We’ve finally reached a point where designers and developers understand the full potential of the web and have a greater concept of the overall picture. Today, a web designer not only understands good layout and color principles, but how search engines work and how code and images affect page load times. Designers also want to know how code works, what makes a website usable, and how search engine optimization works– they design sites to make the most of these factors, rather than trying to force a print design to work on the web.

The most recent factor thrown into the mix, however, is the ever-increasing array of Internet-ready devices. Today people are surfing the web with smartphones and tablets as well as desktop computers, and new devices are constantly being released.  The idea of a fixed size page has to be completely thrown out, which was not something that was ever a big issue in print design. Web design has to be a lot more flexible.

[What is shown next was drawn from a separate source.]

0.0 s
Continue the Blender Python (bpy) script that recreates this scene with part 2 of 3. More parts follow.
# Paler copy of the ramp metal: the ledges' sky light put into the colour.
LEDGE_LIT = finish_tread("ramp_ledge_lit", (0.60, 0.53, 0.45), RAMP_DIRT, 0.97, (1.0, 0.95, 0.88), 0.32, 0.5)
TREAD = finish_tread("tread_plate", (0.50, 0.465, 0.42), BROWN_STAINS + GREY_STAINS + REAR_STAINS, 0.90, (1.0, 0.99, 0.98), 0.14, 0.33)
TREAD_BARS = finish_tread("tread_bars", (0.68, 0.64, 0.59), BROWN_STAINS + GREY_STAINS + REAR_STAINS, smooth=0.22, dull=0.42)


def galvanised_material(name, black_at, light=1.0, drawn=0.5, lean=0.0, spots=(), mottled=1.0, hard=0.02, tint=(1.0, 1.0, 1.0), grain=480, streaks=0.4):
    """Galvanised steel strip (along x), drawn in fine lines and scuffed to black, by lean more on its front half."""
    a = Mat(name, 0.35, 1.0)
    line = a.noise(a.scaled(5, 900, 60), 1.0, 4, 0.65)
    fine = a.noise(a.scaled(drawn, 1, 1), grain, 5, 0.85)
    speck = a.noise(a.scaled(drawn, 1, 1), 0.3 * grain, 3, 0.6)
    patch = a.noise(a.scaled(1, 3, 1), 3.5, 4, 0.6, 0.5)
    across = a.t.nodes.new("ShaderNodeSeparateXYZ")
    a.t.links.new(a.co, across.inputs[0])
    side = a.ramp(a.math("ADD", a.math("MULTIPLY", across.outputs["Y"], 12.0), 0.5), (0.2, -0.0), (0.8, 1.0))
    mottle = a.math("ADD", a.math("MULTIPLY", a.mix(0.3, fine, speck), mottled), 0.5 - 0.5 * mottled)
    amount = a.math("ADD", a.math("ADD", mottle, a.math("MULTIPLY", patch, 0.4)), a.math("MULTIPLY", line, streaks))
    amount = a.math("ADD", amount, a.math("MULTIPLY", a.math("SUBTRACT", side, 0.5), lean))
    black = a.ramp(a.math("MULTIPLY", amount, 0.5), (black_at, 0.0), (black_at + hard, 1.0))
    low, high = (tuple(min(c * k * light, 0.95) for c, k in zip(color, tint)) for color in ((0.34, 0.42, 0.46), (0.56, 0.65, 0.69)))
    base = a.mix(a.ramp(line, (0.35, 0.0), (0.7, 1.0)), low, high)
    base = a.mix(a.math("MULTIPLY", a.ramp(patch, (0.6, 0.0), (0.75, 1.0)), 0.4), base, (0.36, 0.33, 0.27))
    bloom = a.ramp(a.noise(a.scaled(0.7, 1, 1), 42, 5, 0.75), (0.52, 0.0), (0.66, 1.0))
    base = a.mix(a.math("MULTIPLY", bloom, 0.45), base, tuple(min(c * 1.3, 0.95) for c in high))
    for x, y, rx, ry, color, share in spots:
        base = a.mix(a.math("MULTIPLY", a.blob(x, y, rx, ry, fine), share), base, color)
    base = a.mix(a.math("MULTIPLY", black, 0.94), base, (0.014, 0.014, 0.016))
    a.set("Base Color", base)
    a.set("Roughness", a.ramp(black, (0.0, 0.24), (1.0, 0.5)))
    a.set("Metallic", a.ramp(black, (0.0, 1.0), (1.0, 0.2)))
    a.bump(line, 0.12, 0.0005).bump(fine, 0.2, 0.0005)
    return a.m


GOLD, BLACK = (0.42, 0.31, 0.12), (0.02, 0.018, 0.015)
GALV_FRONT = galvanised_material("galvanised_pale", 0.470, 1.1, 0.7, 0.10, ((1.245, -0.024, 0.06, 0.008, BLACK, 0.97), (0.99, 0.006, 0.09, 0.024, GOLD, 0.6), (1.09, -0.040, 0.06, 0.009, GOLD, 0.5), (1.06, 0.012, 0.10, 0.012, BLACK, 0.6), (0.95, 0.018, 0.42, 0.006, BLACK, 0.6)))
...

Responding to the challenge of designing for many devices

The initial response to this challenge was to create different versions of a website designed to look good on different devices — typically, a smaller version of a website was created for mobile use. This approach isn’t bad, but has its disadvantages:

  • Websites become harder to update because there is more than one version of them — essentially, all updates have to be made in more than one place
  • Alternate versions often leave out information from the desktop site

To get away from these problems, the idea we’re pushing towards is “one web” — the concept that there is one set of information no matter what device you’re using. Concepts like adaptive and responsive design use CSS, which is the coding language we talked about earlier, to shift and re-position the content of a website to adapt to the device automatically. This way, the same content is being presented, only in a way that is easy to use on any device.

The future of web design

Smartphones are already influencing the way websites are designed, and this trend will increase. There will be a lot of pour-over from the way apps work. Websites will start to be thought of less in the sense of a series of pages, and more in terms of interactions — resulting in an improvement in the user experience. For example, when a user clicks on a news article, the article will open on top of the current page rather than on a completely new page. Screens will slide over to reveal a menu underneath.

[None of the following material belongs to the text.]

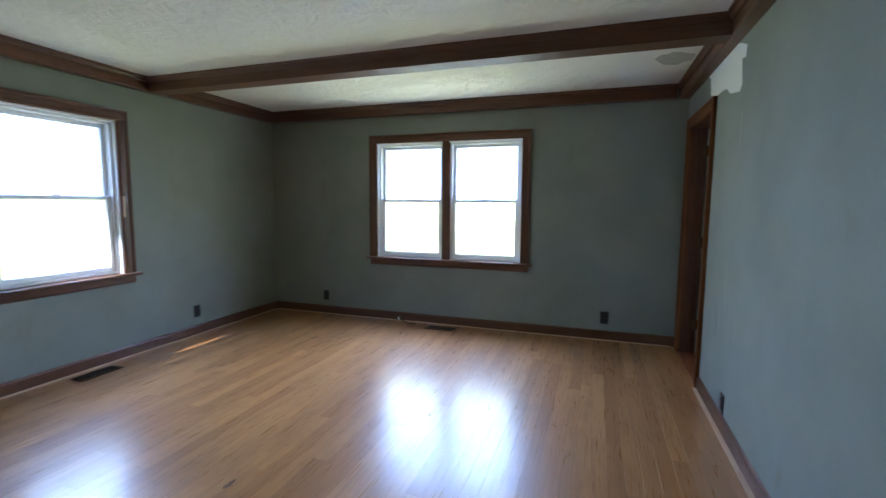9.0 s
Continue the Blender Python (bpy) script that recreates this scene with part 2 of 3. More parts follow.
JAMB_Z = wood("worn_door_jamb", (0.060, 0.021, 0.010), (0.12, 0.048, 0.022), 0.6, (1, 1, 0.06), 0.12, 0.25)
LEAF = wood("dark_walnut_door", (0.038, 0.0105, 0.004), (0.082, 0.025, 0.0095), 0.45, (1, 1, 0.06), 0.12)
OLD_BEAM = wood("dark_old_beam", (0.040, 0.026, 0.018), (0.085, 0.056, 0.038), 0.55, (1, 0.06, 1), 0.3)
OLD_BEAM_X = wood("dark_old_beam_x", (0.040, 0.020, 0.014), (0.090, 0.042, 0.026), 0.5, (0.06, 1, 1), 0.3)
PLANK = plank_material()
SUBFLOOR = subfloor_material()
EDGE = plain("raw_oak_edge", (0.72, 0.52, 0.33), 0.55)
PAPER = wallpaper_material()
BRICK = brick_material()
SOOTY = brick_material("sooty_brick", 0.95, (0.070, 0.042, 0.025))
MORTAR = plain("mortar", (0.310, 0.238, 0.160), 0.9, 0, 0.2, 0.3, 60)
SOOT = plain("brown_soot", (0.085, 0.052, 0.032), 0.8, 0, 0.2, 0.5, 12)
MANTEL = wood("golden_oak_mantel", (0.22, 0.115, 0.040), (0.42, 0.25, 0.10), 0.36, (1, 0.05, 1))
VINYL = plain("white_vinyl", (0.80, 0.80, 0.80), 0.35, 0, 0.5, 0.06)
VINYL.node_tree.nodes["Principled BSDF"].inputs["Subsurface Weight"].default_value = 0.5
VINYL.node_tree.nodes["Principled BSDF"].inputs["Subsurface Radius"].default_value = (1.0, 1.0, 1.0)
VINYL.node_tree.nodes["Principled BSDF"].inputs["Subsurface Scale"].default_value = 0.03
GLASS = glass_material()
IRON = plain("black_stove_steel", (0.005, 0.005, 0.006), 0.50, 0.0, 0.15, 0.5, 14)
BONNET = plain("blued_stove_steel", (0.030, 0.036, 0.050), 0.36, 0.6, 0.5, 0.4, 9)
RUST = plain("copper_iron_scroll", (0.20, 0.085, 0.045), 0.42, 0.7)
CHROME = plain("brushed_chrome", (0.50, 0.50, 0.49), 0.30, 0.75)
STEEL = plain("dull_steel", (0.10, 0.10, 0.10), 0.5, 0.8)
BRASS = plain("brass", (0.78, 0.60, 0.28), 0.18, 1.0, 0.5, 0.12)
DARK_BRASS = plain("tarnished_brass", (0.11, 0.066, 0.030), 0.45, 0.8)
OLD_BRASS = plain("dull_brass", (0.20, 0.125, 0.045), 0.5, 0.8)
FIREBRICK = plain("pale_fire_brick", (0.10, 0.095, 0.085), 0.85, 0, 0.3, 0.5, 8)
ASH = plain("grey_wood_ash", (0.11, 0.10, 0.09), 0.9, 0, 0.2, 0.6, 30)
CERAMIC = plain("cream_ceramic", (0.78, 0.76, 0.66), 0.28, 0, 0.5, 0.1)
OLIVE = plain("olive_glaze", (0.34, 0.33, 0.13), 0.3)
OUTLET = plain("dark_brown_plate", (0.020, 0.016, 0.014), 0.38)
OUTLET_IN = plain("black_receptacle", (0.008, 0.007, 0.007), 0.45)
VENT = plain("bronze_register", (0.060, 0.036, 0.022), 0.45, 0.5)
SHAFT_SHADE = plain("register_shaft_shade", (0.010, 0.008, 0.007), 0.8)
SPACKLE = paint("white_spackle", (0.74, 0.76, 0.73), (0.84, 0.85, 0.83), 0.8, None, 0, 0.3)
STAIN = plain("grey_ceiling_stain", (0.54, 0.55, 0.50), 0.9, 0, 0.2, 0.6, 9)
CHIP = plain("chipped_paint", (0.44, 0.46, 0.43), 0.8)
TORN = plain("torn_backing_paper", (0.80, 0.80, 0.76), 0.8)
RED = plain("red_tape", (0.42, 0.030, 0.016), 0.5)
CLEAR = glass_material()
CLEAR.name = "clear_plastic"
CLEAR.node_tree.nodes["Principled BSDF"].inputs["Roughness"].default_value = 0.25
CLEAR.node_tree.nodes["Principled BSDF"].inputs["Transmission Weight"].default_value = 0.8
BLACK = plain("black_plastic", (0.015, 0.015, 0.017), 0.4)
SCUFF_AND_SHADE = plain("dark_scuff_and_gap_shade", (0.185, 0.185, 0.165), 0.8)
SMUDGE = plain("faint_smudge", (0.215, 0.222, 0.196), 0.8)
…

Content will also become a lot more personalized. Despite increasing concerns about privacy, the reality is that the technology we use knows a lot about us. The content we access will become more personalized based on things like our browsing habits, our location, and the interests of our connections on social media networks.

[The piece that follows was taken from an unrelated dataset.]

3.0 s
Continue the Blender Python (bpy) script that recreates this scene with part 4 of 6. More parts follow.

How can you prepare your website for the future?

The most important thing is to invest in responsive design. The mobile takeover is already a reality, so this isn’t just a future thing. Again, the idea of responsive design is that the design will adapt to literally any size device, not just those that are currently available. Eventually, all websites will likely be responsive.

Seek the advice of your web designer or developer. The web design community is great at sharing ideas and staying current on the latest and greatest, and good designers work hard to stay ahead of the curve. The bottom line is that making antiquated design or functionality decisions can put an immediate date on your website, and an outdated website has been shown to negatively affect the trust that a user places in your brand.